A “deficient” backup system was in place when nearly two years of Florida Department of Correction’s public emails were destroyed, according to an inspector general’s report published in August 2013.
The destruction of public records was first reported by the Tribune-Scripps Capital Bureau in October. The department said all emails from January 2007 through September 2008 were destroyed during a 2012 attempt to “fix a hardware problem” by the Southwood Shared Resource Center, a state-owned data center that houses information for state departments and agencies.
That admission came after department officials told a reporter for roughly one year that they had been processing a public records request related to emails that were destroyed during the hardware maintenance. The initial records request was filed in October 2013.
“Your records request is still being processed,” said Jessica Cary, a department spokeswoman, in a July email.
Two months later, not much had changed.
“I understand your frustration. I’ve personally met with our IT director to expedite your request,” Cary, who was not the department’s communications director at the time of the original request, wrote in a September email.
Despite assurance the records request were being processed, records show the department knew the requested emails were destroyed on March 19, 2012, the same day it occurred. That’s nearly 20 months before the public records request was filed.
In an August email, Cary sought a mailing address to respond to the records request. The agency’s letter arrived more than two months after that email exchange.
In a statement released Monday, Interim Secretary Timothy Cannon said the response time was “unacceptable.”
“We are currently identifying technological and personnel solutions to expedite the public records process,” he wrote.
In response to follow up questions specifically about why the department waited one year to tell the reporter, a spokesman said “no wool was pulled over anyone’s eyes, no one was lied to,” and pointed out that no member of the department’s communications team was employed by the department at the time of the 2012 data destruction.
The department’s inspector general’s office was called into review the issue and determined that officials were “unable to present any documentation detailing its compliance” with the administrative rules that govern the backup of public records.
The report found that the department lacked “general IT controls, such as restoration procedures, restoration testing, expiration of backup media, and applicability to other policies.”
There were frantic attempts to restore the emails, including a never-executed plan to ship hardware to a California data restoration company that would have cost roughly $3,500.
“At this point I concur that recovery of the data is highly unlikely, and I am not sure it would be in the best interest of the taxpayers,” Doug Smith, the department’s chief information officer, wrote in an April 25, 2012 email to Robert Poston with the Southwood Shared Resource Center.
In an Oct. 14 memo, written more than one year after the inspector general’s report was released and after Tribune-Scripps reported the destruction of the emails, Smith said the blame lies with the Southwood Shared Resource Center.

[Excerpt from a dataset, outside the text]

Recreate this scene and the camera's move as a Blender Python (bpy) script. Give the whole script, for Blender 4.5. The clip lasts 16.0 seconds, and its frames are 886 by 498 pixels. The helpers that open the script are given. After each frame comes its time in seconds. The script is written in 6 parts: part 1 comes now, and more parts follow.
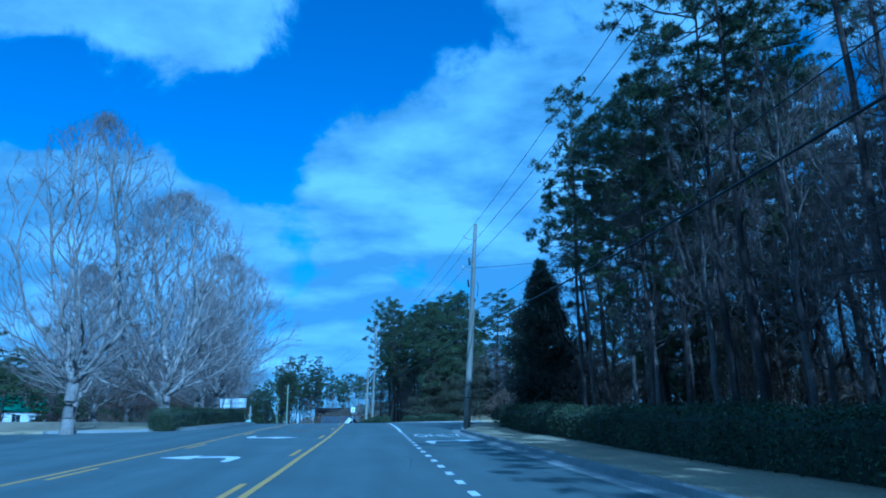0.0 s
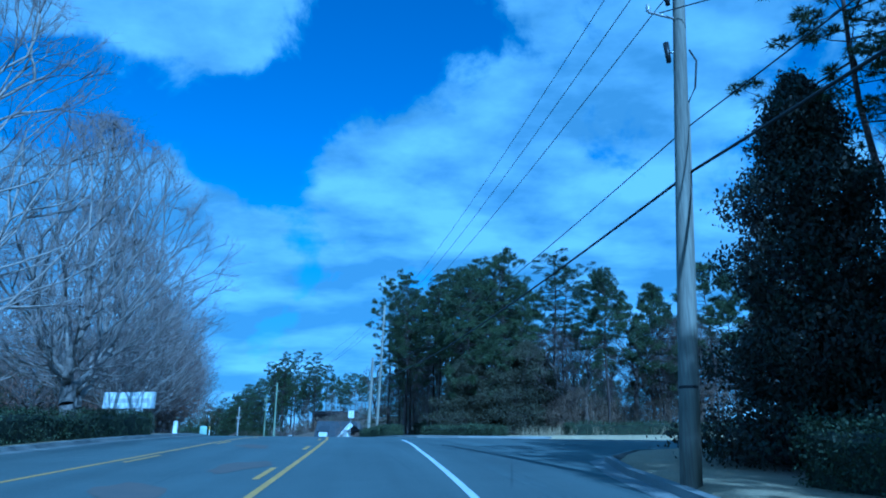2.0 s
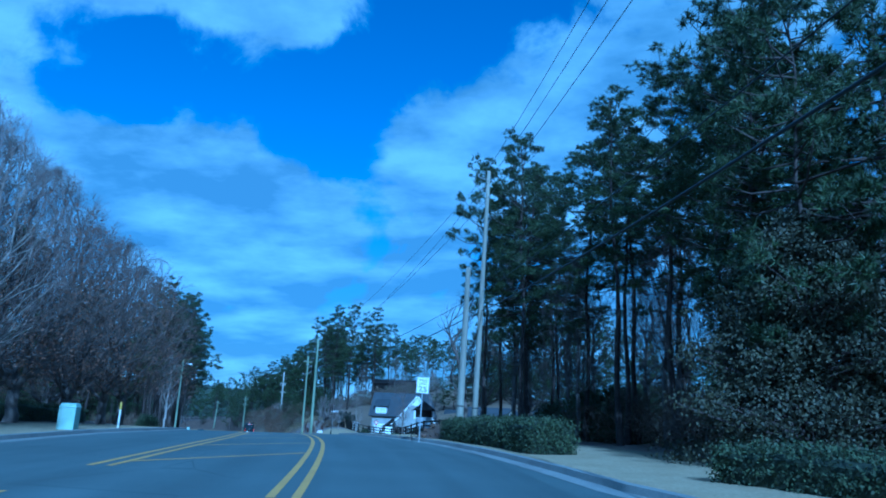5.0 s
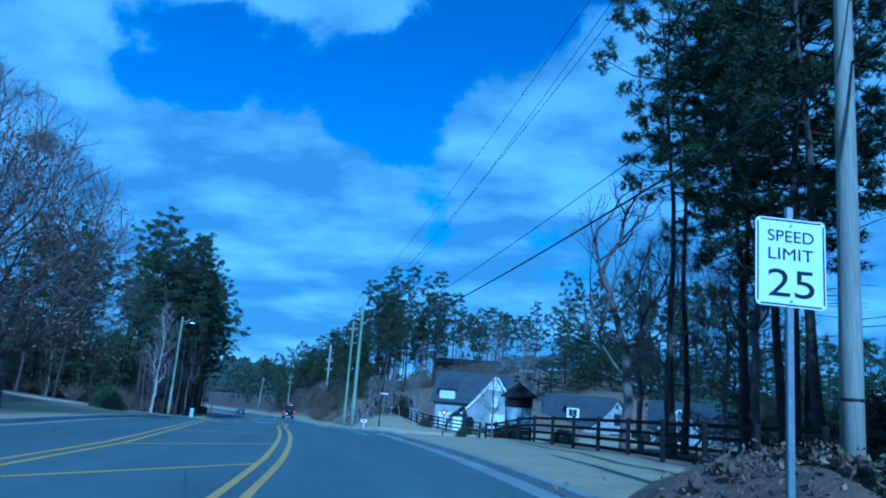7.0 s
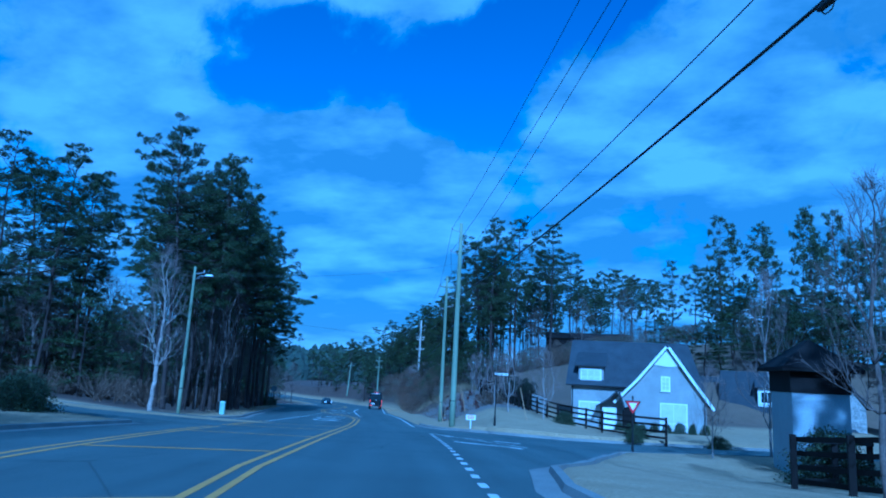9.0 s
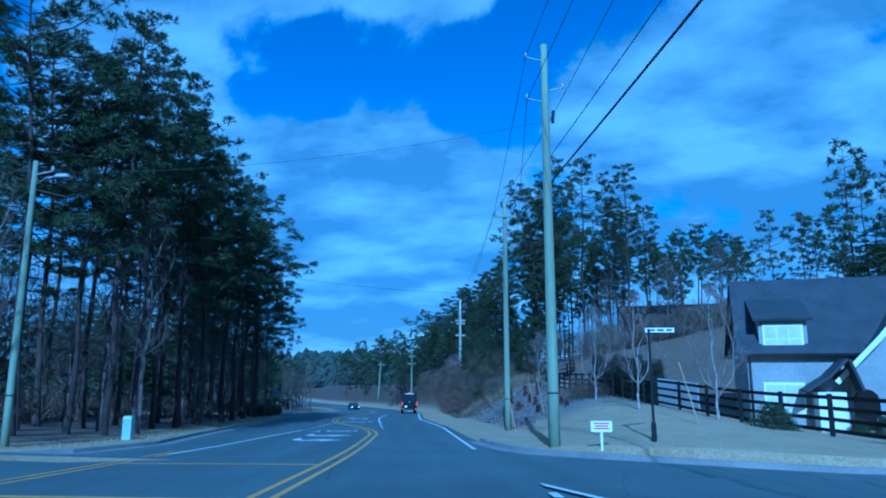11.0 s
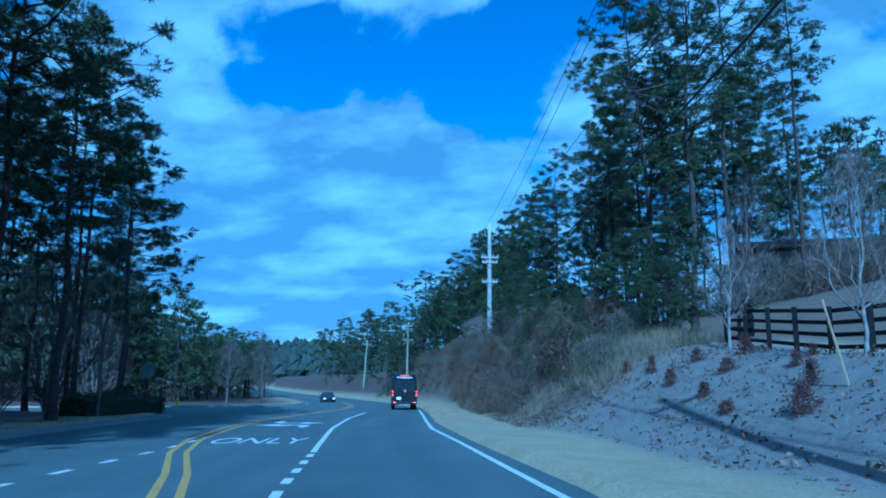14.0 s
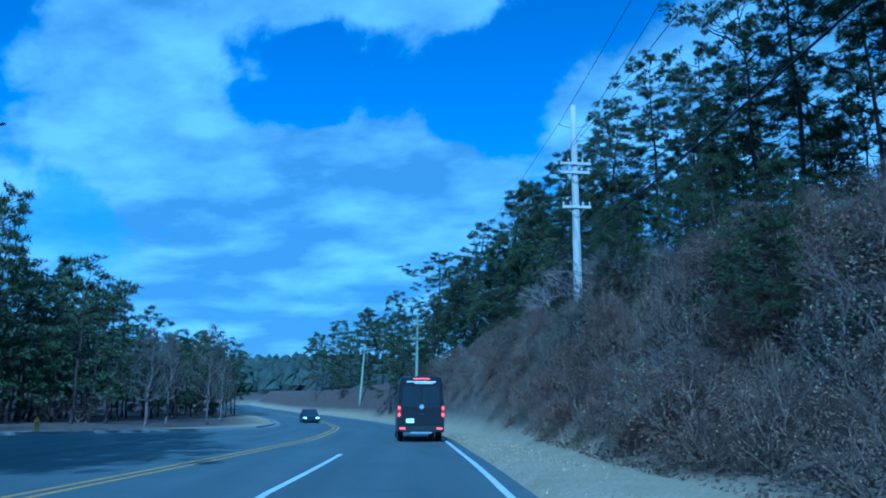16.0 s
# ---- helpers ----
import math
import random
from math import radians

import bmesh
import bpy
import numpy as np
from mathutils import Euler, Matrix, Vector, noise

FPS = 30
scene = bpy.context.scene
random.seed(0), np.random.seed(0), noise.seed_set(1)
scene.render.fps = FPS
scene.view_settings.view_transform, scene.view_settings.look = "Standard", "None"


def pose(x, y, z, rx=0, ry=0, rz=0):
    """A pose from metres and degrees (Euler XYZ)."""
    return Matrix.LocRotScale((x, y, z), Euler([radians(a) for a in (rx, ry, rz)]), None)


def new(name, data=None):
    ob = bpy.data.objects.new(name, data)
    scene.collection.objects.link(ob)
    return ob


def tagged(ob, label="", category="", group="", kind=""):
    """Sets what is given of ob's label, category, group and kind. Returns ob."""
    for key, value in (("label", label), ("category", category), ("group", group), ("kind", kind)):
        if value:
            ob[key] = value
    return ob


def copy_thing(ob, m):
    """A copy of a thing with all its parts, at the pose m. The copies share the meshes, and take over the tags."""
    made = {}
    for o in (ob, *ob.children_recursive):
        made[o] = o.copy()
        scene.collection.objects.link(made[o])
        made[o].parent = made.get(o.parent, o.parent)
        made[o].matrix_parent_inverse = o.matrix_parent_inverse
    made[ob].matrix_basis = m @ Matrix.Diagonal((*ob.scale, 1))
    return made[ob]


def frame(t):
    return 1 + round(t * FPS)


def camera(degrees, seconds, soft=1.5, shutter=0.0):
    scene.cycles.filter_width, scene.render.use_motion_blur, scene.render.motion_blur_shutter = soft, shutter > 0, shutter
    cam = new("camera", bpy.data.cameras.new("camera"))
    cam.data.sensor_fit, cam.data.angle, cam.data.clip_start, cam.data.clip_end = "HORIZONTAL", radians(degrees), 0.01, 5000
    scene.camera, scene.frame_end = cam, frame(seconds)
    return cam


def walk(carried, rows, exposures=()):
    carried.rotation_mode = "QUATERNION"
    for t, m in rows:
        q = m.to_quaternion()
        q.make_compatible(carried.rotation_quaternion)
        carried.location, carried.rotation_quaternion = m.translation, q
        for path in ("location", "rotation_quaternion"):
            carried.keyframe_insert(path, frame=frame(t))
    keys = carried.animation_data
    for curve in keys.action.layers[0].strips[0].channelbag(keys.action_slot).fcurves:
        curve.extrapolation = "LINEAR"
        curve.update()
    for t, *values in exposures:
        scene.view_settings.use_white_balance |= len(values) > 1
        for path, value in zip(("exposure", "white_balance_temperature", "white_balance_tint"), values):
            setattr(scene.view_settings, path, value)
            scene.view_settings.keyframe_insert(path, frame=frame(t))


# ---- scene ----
LENS = 66.31
cam = camera(LENS, 16.0, soft=1.9)
# seconds, x, y, z, pitch, roll, yaw
ROWS = [
    (0.0, 0.000, 0.000, 1.300, 15.49, 0.64, -0.00),
    (0.5, -0.643, 6.711, 1.573, 15.83, 0.43, 0.07),
    (1.0, -1.391, 13.385, 1.827, 15.99, 0.34, 0.18),
    (1.5, -2.081, 20.023, 2.104, 16.11, 0.23, 0.31),
    (2.0, -2.723, 26.553, 2.454, 15.90, -0.39, 0.35),
    (2.5, -3.528, 33.271, 2.739, 16.12, -0.52, 0.54),
    (3.0, -4.396, 39.970, 3.029, 16.18, -0.15, 0.84),
    (5.5, -9.920, 74.203, 4.085, 12.72, -3.20, 6.85),
    (6.0, -11.371, 81.051, 4.068, 12.32, -3.80, 7.79),
    (6.5, -12.961, 87.720, 4.022, 12.27, -3.55, 9.15),
    (7.0, -14.686, 94.220, 3.933, 12.02, -4.16, 10.44),
    (7.5, -16.535, 100.501, 3.861, 11.07, -4.13, 12.22),
    (8.0, -18.470, 106.700, 3.723, 9.63, -5.30, 13.86),
    (8.5, -20.477, 112.693, 3.579, 9.69, -4.03, 16.37),
    (9.0, -22.588, 118.476, 3.386, 10.34, -2.98, 18.40),
    (11.5, -33.647, 145.153, 1.967, 10.25, 0.10, 21.50),
    (12.0, -36.022, 150.683, 1.642, 10.16, -0.82, 21.16),
    (12.5, -38.468, 156.187, 1.279, 10.93, 0.16, 21.33),
    (13.0, -40.886, 161.663, 0.962, 10.58, 0.62, 21.22),
    (13.5, -43.514, 166.942, 0.729, 9.59, -0.01, 20.69),
    (14.0, -46.139, 172.471, 0.519, 9.66, -0.52, 20.88),
    (14.5, -48.888, 178.062, 0.279, 9.34, 0.28, 21.40),
    (15.0, -51.557, 183.556, 0.006, 9.74, 0.31, 21.12),
    (15.5, -54.058, 189.179, -0.272, 10.64, 0.14, 21.22),
    (16.0, -56.732, 194.772, -0.475, 11.04, -0.56, 21.11),
]
EXPOSURES = [(0.0, -0.08, 3070, -6), (2.0, -0.12, 3070, -6), (3.0, -0.4, 2930, -1), (5.0, -0.18, 3070, -5), (7.5, -0.32, 2985, -3), (9.0, -0.4, 2910, 1), (11.5, -0.28, 3040, -3), (14.0, -0.05, 3110, -7), (16.0, -0.12, 3080, -6)]
walk(cam, [(t, pose(x, y, z, 90 + pitch, roll, yaw)) for t, x, y, z, pitch, roll, yaw in ROWS], EXPOSURES)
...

“We could not have performed (maintenance) … even if we desired as we no longer had physical access,” he wrote to Mike Dew, who serves as the secretary’s chief-of-staff.
Tasked with the difficult job of overseeing state prisons, the department has long faced scrutiny and public criticism. Over the past few months, however, it has been under an unusually bright light after a spate of prisoner deaths.
As a result, 32 prison guards were fired in September and then-DOC Secretary Michael Crews admitted that there was a “lack of consistent consequences” for prison staff who committed crimes.
In addition, the department is undergoing a leadership change. Cannon was put took his current post in November after Crews resigned his post as Gov. Rick Scott’s prisons chief. He is serving on an interim basis while Scott looks for a new secretary.